YOUR OBJECTIVE:
Quote exactly the lines from the line containing "5. This part finishes the script." to the line containing "flat stone on", both lines included, please, and nothing more.

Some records
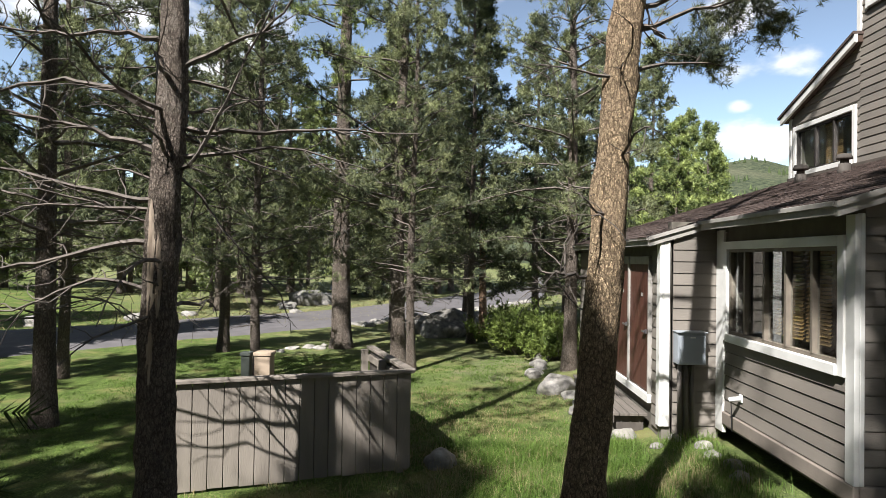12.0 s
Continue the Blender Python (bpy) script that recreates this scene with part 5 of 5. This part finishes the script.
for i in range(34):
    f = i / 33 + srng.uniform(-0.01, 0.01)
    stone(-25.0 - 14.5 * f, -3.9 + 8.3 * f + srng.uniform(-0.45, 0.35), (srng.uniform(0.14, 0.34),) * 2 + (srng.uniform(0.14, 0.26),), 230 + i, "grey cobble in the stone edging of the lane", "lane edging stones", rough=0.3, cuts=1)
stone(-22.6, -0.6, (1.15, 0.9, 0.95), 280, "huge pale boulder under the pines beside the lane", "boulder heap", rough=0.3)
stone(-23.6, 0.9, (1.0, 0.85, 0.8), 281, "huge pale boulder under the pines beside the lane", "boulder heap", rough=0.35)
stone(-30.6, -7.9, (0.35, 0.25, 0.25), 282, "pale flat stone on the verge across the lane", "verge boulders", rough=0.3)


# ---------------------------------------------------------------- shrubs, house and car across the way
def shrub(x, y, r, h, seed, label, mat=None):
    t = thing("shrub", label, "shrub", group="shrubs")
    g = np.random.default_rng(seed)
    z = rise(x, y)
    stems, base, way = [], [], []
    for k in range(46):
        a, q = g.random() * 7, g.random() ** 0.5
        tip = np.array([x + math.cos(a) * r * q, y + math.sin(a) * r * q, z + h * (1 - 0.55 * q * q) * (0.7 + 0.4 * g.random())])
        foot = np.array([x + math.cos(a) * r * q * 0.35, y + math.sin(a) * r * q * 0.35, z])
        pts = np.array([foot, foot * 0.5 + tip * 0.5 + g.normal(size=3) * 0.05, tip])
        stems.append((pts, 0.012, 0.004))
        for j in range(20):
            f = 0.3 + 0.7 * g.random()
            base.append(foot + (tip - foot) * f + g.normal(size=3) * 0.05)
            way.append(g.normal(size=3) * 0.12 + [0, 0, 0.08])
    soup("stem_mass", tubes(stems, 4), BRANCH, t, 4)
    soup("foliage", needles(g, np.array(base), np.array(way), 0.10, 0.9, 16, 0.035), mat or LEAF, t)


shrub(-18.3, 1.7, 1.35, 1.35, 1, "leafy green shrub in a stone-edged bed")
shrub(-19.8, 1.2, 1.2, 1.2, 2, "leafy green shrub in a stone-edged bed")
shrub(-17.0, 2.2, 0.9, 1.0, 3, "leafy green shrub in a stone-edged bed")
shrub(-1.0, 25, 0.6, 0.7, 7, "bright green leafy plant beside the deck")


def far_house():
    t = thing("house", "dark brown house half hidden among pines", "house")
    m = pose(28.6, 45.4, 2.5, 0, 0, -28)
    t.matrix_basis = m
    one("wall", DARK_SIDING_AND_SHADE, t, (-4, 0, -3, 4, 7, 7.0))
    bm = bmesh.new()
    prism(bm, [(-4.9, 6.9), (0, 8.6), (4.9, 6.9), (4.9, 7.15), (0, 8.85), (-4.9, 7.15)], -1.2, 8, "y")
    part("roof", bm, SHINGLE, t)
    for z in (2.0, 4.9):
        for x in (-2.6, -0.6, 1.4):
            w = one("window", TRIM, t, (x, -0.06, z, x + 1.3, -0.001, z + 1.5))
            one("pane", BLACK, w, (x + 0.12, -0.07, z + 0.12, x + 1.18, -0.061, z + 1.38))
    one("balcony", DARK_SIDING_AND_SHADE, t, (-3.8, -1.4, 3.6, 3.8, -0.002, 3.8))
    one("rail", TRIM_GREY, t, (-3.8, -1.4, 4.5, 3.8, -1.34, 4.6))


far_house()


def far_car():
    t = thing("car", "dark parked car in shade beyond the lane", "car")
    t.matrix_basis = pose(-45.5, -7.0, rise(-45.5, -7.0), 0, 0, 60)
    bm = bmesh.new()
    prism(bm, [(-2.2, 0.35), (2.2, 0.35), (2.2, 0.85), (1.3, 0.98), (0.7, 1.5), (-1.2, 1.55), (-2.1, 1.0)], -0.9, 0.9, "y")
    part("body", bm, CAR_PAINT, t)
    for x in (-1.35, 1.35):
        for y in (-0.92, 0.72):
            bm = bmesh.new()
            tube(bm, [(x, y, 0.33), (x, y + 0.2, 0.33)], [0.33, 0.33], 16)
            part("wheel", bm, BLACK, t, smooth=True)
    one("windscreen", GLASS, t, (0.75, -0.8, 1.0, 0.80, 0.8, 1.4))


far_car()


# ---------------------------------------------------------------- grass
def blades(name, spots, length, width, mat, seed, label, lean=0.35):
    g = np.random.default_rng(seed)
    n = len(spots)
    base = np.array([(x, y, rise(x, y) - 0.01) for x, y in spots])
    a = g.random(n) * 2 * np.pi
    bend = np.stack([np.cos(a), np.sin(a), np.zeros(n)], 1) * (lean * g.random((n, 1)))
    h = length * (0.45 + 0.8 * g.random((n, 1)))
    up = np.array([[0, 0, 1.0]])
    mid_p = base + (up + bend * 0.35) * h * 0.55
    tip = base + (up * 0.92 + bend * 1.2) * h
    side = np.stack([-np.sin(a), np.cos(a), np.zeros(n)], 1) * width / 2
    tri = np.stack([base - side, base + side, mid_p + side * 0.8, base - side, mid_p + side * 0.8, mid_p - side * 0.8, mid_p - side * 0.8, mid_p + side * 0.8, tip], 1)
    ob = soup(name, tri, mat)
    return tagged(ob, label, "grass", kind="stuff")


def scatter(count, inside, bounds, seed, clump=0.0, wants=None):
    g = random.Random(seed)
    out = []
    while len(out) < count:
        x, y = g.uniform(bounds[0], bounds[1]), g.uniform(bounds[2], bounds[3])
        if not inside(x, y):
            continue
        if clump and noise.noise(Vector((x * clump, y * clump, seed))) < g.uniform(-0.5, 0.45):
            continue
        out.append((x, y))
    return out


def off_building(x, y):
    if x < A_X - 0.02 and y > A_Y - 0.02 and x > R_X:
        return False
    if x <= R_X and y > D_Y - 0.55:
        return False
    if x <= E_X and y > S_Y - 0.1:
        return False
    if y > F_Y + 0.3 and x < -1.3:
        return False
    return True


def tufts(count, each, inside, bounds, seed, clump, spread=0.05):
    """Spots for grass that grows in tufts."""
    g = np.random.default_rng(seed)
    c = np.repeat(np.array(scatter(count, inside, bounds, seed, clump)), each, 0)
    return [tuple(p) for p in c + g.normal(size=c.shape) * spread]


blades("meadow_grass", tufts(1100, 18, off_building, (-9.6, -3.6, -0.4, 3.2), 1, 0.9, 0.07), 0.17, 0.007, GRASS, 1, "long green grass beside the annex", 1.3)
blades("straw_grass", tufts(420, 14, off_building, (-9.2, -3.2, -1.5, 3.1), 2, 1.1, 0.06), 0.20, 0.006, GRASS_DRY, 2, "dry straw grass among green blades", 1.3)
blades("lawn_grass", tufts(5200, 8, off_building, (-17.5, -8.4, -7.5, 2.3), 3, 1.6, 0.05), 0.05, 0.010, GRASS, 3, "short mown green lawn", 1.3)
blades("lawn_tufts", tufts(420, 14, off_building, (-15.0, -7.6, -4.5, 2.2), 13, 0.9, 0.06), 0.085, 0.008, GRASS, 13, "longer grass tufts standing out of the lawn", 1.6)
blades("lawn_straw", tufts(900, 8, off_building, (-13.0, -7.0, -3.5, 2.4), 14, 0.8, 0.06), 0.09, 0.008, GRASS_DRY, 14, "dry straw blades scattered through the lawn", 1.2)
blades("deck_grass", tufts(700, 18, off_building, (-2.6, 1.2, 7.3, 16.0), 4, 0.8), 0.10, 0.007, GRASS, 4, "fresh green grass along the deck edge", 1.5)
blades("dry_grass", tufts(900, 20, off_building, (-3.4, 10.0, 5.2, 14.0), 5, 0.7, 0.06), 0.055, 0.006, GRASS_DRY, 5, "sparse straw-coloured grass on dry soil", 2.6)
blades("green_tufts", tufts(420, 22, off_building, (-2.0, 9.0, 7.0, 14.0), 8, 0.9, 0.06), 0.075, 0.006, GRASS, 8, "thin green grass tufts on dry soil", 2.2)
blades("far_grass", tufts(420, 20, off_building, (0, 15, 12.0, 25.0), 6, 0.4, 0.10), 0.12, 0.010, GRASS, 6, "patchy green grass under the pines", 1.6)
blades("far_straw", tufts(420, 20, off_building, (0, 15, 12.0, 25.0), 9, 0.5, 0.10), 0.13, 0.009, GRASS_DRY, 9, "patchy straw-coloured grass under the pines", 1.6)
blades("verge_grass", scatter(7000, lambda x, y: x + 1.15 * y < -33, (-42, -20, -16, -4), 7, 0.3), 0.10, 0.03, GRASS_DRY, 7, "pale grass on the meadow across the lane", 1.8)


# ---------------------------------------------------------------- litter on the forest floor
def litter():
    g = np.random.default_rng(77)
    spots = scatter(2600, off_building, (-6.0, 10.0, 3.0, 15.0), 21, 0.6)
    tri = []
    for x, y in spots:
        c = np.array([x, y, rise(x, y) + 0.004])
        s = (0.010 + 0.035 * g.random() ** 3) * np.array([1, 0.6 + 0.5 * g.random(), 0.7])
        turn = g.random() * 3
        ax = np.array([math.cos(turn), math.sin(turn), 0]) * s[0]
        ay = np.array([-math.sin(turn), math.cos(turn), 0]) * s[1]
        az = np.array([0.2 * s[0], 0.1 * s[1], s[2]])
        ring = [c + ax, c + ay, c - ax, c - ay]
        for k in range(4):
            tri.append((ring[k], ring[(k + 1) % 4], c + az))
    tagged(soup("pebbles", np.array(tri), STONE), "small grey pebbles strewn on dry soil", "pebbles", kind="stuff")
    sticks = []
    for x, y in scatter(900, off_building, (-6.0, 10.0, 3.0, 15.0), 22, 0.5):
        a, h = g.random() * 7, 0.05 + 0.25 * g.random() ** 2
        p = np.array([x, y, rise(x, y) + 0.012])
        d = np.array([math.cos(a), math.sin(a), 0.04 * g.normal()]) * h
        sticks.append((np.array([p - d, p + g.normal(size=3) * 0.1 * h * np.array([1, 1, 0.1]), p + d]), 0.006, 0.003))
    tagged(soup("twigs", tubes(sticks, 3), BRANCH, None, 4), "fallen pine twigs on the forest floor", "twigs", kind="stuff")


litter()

* * *

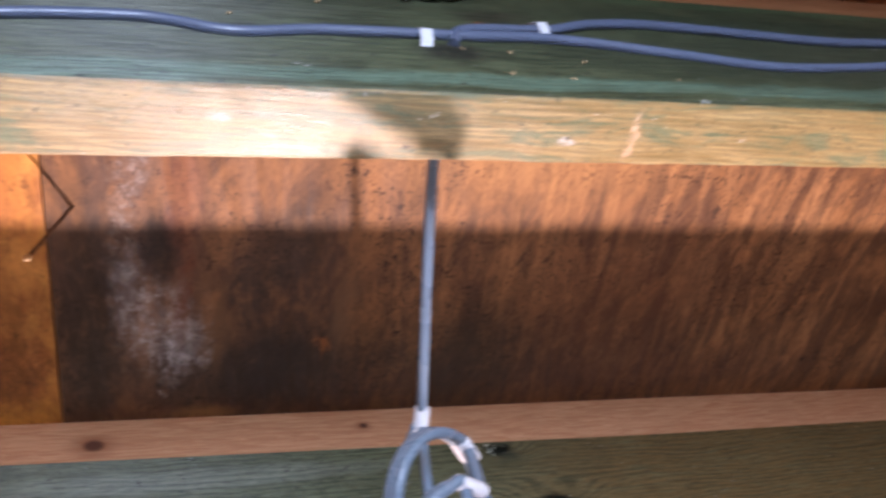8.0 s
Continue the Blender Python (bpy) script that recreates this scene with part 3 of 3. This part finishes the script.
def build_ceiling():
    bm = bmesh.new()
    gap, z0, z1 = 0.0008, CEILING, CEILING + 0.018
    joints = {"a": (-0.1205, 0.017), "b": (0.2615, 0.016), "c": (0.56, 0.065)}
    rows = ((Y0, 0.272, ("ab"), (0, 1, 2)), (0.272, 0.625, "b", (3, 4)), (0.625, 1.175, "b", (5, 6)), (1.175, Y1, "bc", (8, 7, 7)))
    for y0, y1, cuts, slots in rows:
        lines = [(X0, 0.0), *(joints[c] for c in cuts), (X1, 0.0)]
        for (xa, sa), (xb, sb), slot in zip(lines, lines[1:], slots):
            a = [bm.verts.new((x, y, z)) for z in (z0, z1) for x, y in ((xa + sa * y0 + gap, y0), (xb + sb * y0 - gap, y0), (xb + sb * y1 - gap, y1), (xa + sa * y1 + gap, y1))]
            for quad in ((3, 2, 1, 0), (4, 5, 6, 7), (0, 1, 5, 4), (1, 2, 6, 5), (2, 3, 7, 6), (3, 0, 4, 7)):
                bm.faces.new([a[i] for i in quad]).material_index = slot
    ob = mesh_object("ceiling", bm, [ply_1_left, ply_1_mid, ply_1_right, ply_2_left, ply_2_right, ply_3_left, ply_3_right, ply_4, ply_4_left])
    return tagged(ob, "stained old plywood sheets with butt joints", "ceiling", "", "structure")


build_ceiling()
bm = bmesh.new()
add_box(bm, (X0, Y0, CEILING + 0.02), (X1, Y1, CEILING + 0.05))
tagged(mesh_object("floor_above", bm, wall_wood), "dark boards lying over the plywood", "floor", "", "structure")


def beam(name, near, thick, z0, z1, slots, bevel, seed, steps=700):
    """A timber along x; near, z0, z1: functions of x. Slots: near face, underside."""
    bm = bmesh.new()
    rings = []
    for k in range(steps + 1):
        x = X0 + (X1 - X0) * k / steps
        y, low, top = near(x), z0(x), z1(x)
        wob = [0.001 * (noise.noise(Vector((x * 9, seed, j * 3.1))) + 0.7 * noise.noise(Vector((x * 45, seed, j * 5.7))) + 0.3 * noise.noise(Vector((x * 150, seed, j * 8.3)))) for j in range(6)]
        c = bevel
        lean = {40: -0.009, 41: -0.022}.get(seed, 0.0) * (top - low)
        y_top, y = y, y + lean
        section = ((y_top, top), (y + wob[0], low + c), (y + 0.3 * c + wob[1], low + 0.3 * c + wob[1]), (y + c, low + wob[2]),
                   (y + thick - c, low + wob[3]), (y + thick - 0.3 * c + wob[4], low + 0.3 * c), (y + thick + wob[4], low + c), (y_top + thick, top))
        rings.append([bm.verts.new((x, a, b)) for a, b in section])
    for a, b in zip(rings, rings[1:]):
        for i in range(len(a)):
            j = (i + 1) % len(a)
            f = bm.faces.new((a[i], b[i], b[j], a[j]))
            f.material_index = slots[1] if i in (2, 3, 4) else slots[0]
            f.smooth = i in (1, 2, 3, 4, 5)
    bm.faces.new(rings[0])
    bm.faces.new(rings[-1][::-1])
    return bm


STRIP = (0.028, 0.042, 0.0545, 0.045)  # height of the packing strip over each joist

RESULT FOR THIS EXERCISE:
Continue the Blender Python (bpy) script that recreates this scene with part 5 of 5. This part finishes the script.
for i in range(34):
    f = i / 33 + srng.uniform(-0.01, 0.01)
    stone(-25.0 - 14.5 * f, -3.9 + 8.3 * f + srng.uniform(-0.45, 0.35), (srng.uniform(0.14, 0.34),) * 2 + (srng.uniform(0.14, 0.26),), 230 + i, "grey cobble in the stone edging of the lane", "lane edging stones", rough=0.3, cuts=1)
stone(-22.6, -0.6, (1.15, 0.9, 0.95), 280, "huge pale boulder under the pines beside the lane", "boulder heap", rough=0.3)
stone(-23.6, 0.9, (1.0, 0.85, 0.8), 281, "huge pale boulder under the pines beside the lane", "boulder heap", rough=0.35)
stone(-30.6, -7.9, (0.35, 0.25, 0.25), 282, "pale flat stone on the verge across the lane", "verge boulders", rough=0.3)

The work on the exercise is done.